Raw records>
★ ★ ★ ★
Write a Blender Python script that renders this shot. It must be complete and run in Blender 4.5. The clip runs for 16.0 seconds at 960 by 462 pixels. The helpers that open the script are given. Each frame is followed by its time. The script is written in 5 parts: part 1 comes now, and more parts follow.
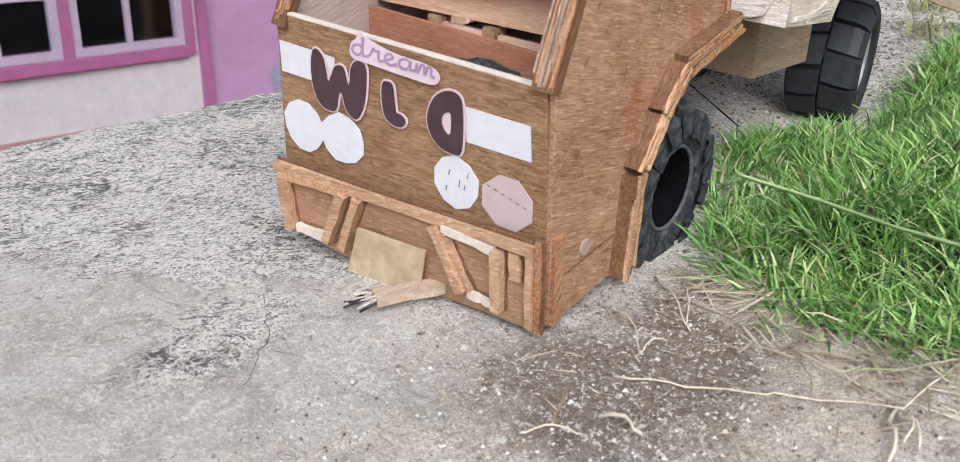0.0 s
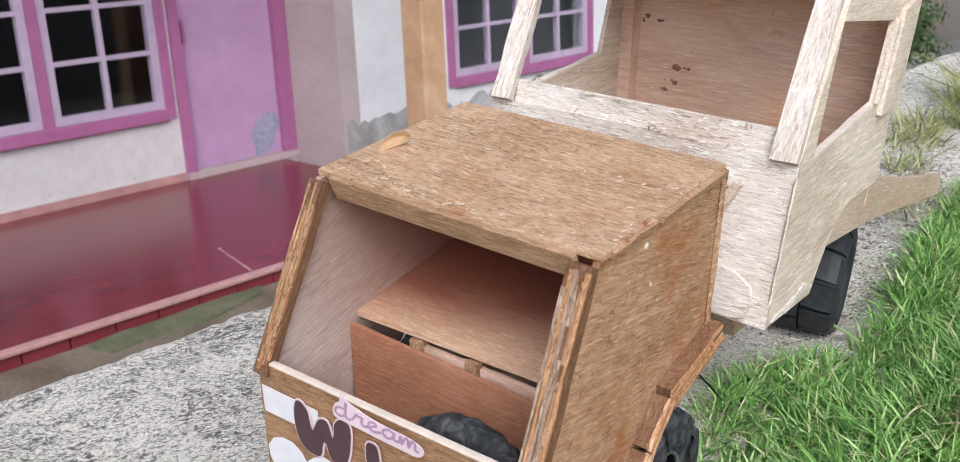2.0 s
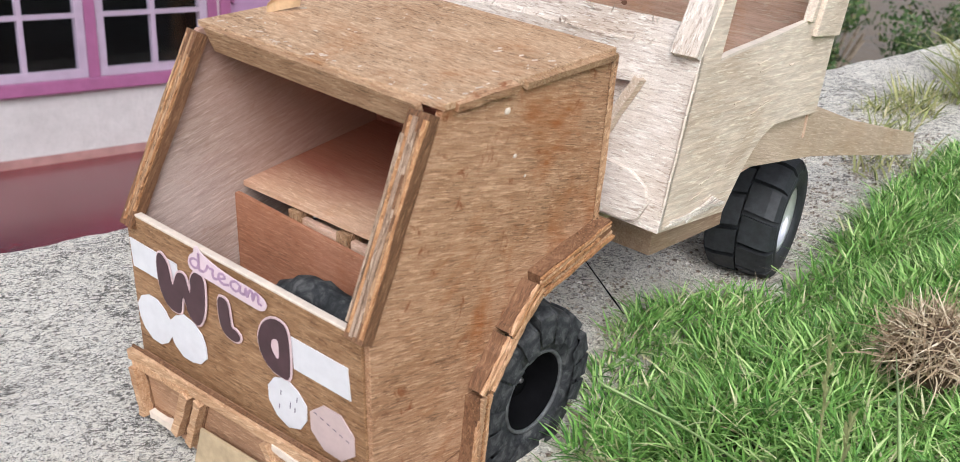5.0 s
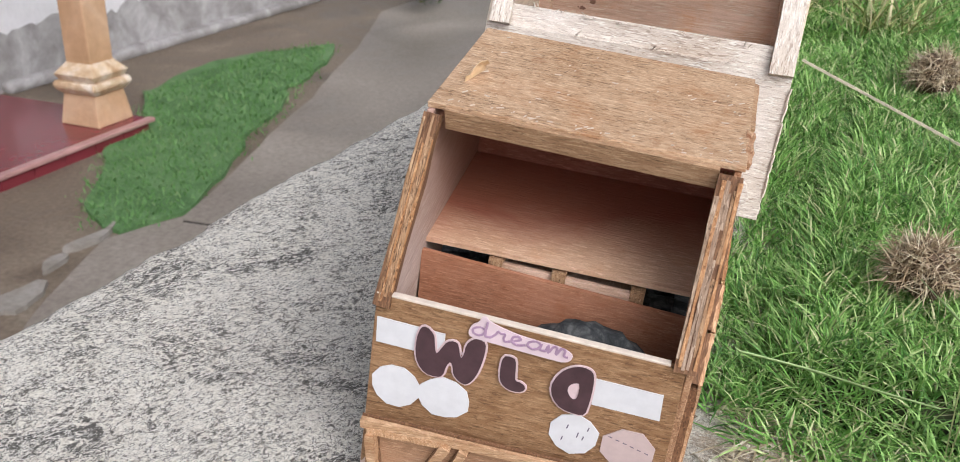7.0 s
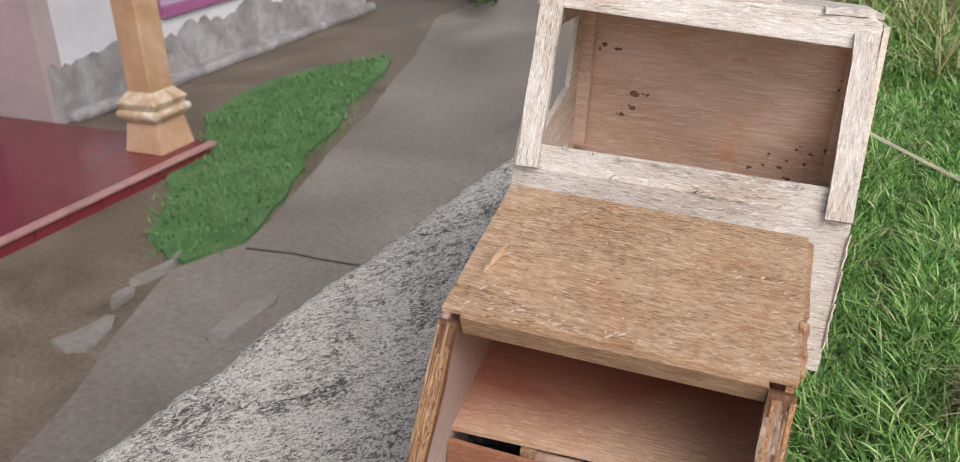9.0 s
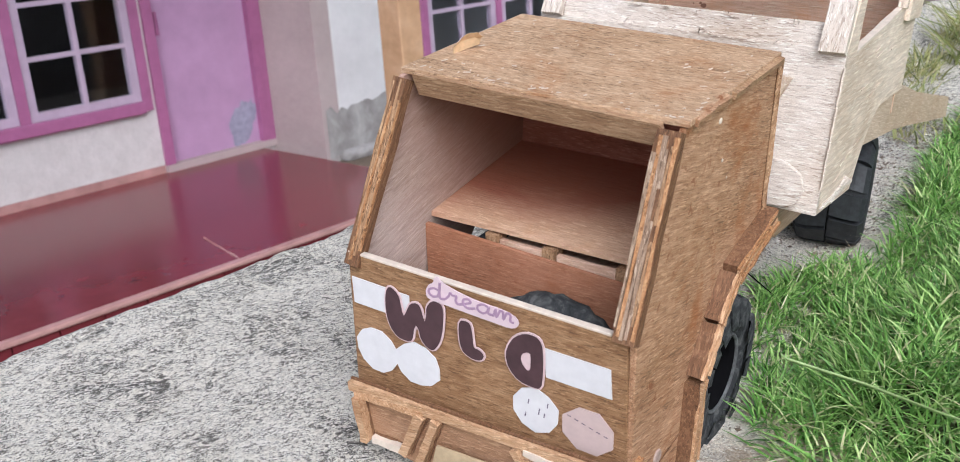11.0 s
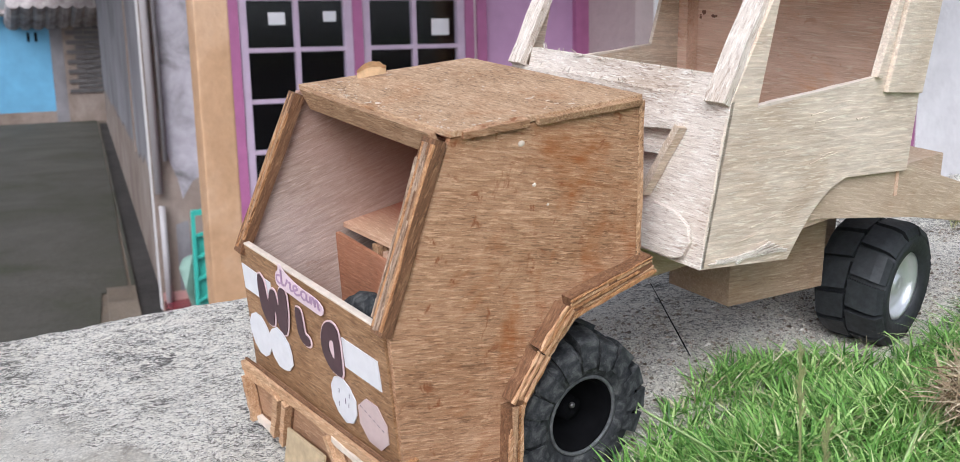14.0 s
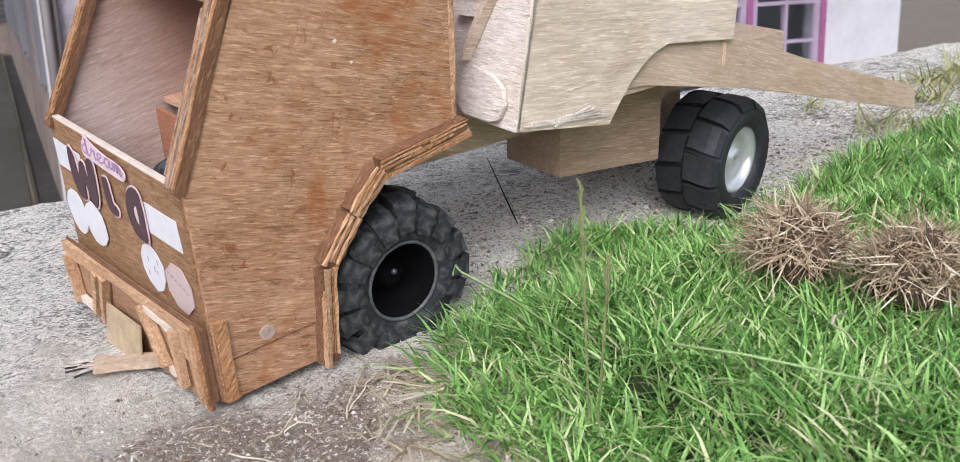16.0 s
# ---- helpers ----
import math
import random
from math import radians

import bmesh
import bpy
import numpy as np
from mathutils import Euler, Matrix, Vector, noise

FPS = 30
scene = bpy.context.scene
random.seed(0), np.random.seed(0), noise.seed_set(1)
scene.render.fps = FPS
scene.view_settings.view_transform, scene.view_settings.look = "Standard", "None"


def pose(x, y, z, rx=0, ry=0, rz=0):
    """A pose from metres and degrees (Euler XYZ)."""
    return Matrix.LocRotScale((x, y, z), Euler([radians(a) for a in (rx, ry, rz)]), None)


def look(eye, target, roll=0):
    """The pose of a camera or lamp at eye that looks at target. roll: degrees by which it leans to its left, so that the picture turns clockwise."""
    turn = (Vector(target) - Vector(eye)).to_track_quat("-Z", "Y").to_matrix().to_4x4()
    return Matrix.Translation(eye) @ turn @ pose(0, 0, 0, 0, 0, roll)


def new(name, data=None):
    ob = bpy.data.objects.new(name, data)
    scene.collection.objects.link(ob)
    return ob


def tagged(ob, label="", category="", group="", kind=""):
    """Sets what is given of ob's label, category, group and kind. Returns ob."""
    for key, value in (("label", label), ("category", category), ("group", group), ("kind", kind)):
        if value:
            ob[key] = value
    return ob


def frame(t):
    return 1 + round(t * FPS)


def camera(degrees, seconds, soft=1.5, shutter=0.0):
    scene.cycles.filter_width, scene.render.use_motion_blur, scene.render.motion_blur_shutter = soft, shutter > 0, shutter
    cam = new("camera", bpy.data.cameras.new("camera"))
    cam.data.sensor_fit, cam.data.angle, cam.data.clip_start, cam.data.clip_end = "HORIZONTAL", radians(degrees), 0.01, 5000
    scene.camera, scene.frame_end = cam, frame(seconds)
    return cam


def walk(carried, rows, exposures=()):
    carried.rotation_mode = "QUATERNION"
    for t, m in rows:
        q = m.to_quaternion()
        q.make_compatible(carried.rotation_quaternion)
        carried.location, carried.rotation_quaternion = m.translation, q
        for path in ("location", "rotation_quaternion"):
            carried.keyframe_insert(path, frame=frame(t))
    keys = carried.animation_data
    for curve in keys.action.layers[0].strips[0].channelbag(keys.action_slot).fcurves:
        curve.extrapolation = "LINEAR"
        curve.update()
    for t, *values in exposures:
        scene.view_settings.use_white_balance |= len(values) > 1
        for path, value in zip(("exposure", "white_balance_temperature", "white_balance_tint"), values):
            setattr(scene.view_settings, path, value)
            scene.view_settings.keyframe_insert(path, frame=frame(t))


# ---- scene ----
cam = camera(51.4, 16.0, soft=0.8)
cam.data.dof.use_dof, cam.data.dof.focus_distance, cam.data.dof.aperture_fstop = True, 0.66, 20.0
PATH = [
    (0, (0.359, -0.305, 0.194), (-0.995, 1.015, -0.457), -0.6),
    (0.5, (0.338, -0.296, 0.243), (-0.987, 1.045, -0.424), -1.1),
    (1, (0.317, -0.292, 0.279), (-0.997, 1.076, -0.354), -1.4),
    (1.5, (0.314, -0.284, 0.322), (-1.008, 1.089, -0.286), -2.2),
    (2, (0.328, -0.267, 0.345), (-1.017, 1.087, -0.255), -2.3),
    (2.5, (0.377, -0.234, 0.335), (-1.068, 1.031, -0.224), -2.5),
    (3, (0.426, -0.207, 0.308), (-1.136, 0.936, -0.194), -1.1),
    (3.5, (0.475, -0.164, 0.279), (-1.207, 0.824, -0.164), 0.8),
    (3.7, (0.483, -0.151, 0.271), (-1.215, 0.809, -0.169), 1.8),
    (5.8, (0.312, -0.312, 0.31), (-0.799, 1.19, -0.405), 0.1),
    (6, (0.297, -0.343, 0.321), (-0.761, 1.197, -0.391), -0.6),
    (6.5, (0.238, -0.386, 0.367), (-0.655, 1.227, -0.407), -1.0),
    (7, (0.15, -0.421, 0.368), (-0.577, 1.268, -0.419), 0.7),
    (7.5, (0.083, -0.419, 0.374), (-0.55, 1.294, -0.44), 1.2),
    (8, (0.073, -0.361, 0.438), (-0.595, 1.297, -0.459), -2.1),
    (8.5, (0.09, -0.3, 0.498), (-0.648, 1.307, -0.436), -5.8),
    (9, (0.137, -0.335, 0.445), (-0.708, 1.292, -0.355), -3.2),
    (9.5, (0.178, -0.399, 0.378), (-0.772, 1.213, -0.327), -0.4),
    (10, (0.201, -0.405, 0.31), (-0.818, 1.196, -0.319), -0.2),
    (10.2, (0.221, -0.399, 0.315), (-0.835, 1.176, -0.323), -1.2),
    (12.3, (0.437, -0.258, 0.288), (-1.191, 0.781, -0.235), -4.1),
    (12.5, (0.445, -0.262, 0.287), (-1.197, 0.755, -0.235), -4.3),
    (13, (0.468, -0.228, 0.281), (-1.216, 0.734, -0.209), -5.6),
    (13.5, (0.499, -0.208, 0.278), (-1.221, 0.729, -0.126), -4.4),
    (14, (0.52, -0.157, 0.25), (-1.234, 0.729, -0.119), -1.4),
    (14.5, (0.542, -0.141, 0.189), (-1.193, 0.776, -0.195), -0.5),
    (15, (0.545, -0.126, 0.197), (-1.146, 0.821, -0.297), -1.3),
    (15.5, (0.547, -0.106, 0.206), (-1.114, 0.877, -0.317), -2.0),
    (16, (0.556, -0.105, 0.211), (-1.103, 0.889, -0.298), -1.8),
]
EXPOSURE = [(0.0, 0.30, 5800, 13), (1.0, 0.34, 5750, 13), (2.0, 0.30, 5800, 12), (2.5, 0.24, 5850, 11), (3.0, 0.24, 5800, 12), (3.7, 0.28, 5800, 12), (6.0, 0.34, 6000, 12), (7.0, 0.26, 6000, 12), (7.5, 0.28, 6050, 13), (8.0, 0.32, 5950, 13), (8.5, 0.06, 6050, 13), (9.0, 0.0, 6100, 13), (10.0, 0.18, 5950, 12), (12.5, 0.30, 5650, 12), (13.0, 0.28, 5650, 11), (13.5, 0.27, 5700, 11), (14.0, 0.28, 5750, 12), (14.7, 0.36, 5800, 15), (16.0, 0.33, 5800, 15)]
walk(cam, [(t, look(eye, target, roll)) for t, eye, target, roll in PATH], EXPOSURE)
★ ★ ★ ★
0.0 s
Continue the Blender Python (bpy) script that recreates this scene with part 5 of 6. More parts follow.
★ ★ ★ ★
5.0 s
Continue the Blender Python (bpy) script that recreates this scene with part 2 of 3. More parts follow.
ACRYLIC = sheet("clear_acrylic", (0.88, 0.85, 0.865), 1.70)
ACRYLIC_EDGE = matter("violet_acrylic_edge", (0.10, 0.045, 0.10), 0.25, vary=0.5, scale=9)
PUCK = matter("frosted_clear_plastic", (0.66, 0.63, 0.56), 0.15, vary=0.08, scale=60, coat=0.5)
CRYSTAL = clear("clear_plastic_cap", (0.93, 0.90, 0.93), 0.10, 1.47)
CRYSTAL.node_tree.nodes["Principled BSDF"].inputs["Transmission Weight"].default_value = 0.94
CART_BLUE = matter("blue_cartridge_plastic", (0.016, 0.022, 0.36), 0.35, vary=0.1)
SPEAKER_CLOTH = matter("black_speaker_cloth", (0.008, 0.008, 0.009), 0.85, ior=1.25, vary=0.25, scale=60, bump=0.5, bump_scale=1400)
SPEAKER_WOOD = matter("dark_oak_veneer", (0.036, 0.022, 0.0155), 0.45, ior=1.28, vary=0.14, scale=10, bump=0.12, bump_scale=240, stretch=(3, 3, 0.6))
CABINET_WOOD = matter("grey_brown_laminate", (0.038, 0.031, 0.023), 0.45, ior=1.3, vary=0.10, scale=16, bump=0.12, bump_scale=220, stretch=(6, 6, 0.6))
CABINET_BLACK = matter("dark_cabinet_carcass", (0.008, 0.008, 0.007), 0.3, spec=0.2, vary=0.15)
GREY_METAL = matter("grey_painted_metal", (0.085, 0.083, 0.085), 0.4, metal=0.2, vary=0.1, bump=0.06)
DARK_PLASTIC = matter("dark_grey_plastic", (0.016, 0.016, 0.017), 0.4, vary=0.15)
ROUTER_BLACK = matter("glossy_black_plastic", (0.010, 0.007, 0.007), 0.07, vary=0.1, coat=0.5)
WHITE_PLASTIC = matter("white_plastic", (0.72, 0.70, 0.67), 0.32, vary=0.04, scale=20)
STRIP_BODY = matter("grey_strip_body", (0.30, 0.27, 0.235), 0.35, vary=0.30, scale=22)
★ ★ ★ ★
Task goal>
Print the lines from the line with "import random" to the line with "scene.render.fps = FPS" exactly, and print nothing else. Both of those lines are included.

Solution to the exercise>
import random
from math import radians

import bmesh
import bpy
import numpy as np
from mathutils import Euler, Matrix, Vector, noise

FPS = 30
scene = bpy.context.scene
random.seed(0), np.random.seed(0), noise.seed_set(1)
scene.render.fps = FPS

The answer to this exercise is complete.